Published since 2000
Former rock and folk freak, now with tastes fully fermented by 30 years living in Finland.
There's something rather reassuring about a band that takes the stage with only one microphone between its four members, especially when it's a pub venue. This might seem particularly unusual when one thinks that the group's name in the local lingo means "Feel," and might imply powerful modes of expression. But remember this is a northern locale, where emotions do not run riot in exuberant display, but are understated and intimate to the point of sounding simplistic.
The music this band plays is a minimalistic mix of rhythmic themes, not so distant from fellow countryman Tapio Rinne with his band Rinneradio, but here elaborated via the reeds of Petri Heimonen and the plucked strings of Matti Wallenius.
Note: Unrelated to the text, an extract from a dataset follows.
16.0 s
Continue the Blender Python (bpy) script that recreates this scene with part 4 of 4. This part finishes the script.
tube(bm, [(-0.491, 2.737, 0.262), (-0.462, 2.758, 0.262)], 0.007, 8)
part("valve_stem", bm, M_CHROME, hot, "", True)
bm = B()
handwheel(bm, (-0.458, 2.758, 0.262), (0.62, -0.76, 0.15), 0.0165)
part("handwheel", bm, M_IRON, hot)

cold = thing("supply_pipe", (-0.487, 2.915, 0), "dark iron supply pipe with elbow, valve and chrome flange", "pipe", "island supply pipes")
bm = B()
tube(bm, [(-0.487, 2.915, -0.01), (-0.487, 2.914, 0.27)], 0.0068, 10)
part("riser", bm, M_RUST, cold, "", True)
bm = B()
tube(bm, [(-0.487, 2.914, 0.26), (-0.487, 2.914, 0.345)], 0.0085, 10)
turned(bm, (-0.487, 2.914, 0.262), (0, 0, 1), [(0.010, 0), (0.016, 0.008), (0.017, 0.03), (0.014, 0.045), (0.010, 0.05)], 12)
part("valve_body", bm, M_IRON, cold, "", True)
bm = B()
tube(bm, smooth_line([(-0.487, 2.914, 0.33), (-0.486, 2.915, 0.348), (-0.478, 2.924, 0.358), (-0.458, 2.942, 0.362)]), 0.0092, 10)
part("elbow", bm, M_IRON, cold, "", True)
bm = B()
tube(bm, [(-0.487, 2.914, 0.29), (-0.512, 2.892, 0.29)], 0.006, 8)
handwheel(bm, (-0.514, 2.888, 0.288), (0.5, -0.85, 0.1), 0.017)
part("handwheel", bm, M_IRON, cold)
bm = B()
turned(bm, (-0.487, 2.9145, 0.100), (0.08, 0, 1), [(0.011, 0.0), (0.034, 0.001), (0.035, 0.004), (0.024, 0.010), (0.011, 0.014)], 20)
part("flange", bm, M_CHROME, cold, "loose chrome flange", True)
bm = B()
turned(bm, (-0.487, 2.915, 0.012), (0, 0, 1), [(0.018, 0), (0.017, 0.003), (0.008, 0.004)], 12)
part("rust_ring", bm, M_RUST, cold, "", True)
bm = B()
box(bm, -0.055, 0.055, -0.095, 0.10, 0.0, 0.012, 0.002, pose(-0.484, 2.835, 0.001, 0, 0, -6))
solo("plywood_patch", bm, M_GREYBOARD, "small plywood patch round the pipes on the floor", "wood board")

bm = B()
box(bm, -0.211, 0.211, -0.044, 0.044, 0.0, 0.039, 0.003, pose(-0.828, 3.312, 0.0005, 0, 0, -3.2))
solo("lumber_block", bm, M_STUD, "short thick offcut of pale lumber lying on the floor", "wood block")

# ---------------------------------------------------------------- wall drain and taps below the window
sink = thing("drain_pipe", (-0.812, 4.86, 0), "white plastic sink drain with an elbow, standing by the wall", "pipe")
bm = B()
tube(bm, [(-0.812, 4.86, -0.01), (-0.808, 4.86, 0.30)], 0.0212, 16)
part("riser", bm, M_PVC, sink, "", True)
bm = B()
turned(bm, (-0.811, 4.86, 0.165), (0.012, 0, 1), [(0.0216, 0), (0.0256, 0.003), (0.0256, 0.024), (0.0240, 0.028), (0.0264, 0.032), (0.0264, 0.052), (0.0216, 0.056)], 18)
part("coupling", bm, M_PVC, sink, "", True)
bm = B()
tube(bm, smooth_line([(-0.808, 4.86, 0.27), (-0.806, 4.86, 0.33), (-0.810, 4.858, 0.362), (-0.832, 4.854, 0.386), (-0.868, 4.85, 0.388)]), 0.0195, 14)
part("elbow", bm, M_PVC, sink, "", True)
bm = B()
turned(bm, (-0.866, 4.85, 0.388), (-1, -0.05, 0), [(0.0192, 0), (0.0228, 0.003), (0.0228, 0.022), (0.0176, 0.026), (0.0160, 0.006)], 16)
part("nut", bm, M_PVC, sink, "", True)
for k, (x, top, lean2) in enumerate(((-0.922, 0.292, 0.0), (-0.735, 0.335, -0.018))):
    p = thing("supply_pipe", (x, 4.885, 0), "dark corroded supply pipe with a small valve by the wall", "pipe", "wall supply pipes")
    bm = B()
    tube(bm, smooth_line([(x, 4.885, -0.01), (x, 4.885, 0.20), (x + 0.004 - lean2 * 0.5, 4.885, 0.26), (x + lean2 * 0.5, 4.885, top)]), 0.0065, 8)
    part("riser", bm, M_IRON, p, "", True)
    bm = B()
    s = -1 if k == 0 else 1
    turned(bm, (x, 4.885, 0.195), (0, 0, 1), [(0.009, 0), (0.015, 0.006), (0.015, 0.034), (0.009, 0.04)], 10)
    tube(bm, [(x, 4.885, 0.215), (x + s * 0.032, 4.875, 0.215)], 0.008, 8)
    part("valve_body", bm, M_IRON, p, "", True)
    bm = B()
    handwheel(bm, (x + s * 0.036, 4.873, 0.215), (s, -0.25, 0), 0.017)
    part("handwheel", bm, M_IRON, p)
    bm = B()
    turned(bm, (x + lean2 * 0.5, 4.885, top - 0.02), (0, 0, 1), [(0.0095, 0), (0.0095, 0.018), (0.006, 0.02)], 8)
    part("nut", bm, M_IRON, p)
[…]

Flanked on either side were the rhythm and background aural mixes of Jyri Teramaa and guest Panu Vartsala, each sitting also at distant ends of the audio spectrum. Shaven-headed and suave, Vartsala for the most part was seated astride his sound sources, a djembe or a caja box drum, which he tapped, tickled or pounded as appropriate. The bearded and tousled Teramaa, on the other hand, bobbed and twisted to adjust the laptop programs and the banks of his Korg. His sounds, however, are absolutely contemporary, ranging from squeaks and peeps in "Itch Music" to urgent rhythms or swells that filled any gaps in the band's otherwise acoustic palette.
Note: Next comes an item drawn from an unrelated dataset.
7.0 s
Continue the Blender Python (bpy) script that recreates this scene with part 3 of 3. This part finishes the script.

Wallenius leads from the center, having also written most of tonights repertoire culled from their three CDs. The patterns he coaxes from his ukulele, 6-string banjo or guitar dominate the rhythmic mix, their colors reflecting the focus of each piece. On disc it can be hard to distinguish between these minimalist melodies; live, the interactions between the participants outline those differences, highlighting underlying structures and reinforcing the differences of texture. Moreover the intensity of the live environment focuses the listener's attention on the subtleties of sound, which tends to wander with the music on disc.
The audience in this, Helsinki's most renowned music-free pub environment, frequently includes members of orchestras from the adjacent Finlandia Hall. The lack of aural disturbance is surely a pre-requisite for their leisure. Despite this night's unusual atmospheric ingredient, occasional black dress trousers were evident too, worn by listeners appearing to be equally held by the performance as the common crowd.
Such minimalism may not be for all ears, but when in concert it suddenly becomes apparent that the percussionist is no longer astride his djembe but is silently moonwalking his way through the audience, perhaps to join you at the bar, it's clear that this is music for broader imaginations than just the sonic.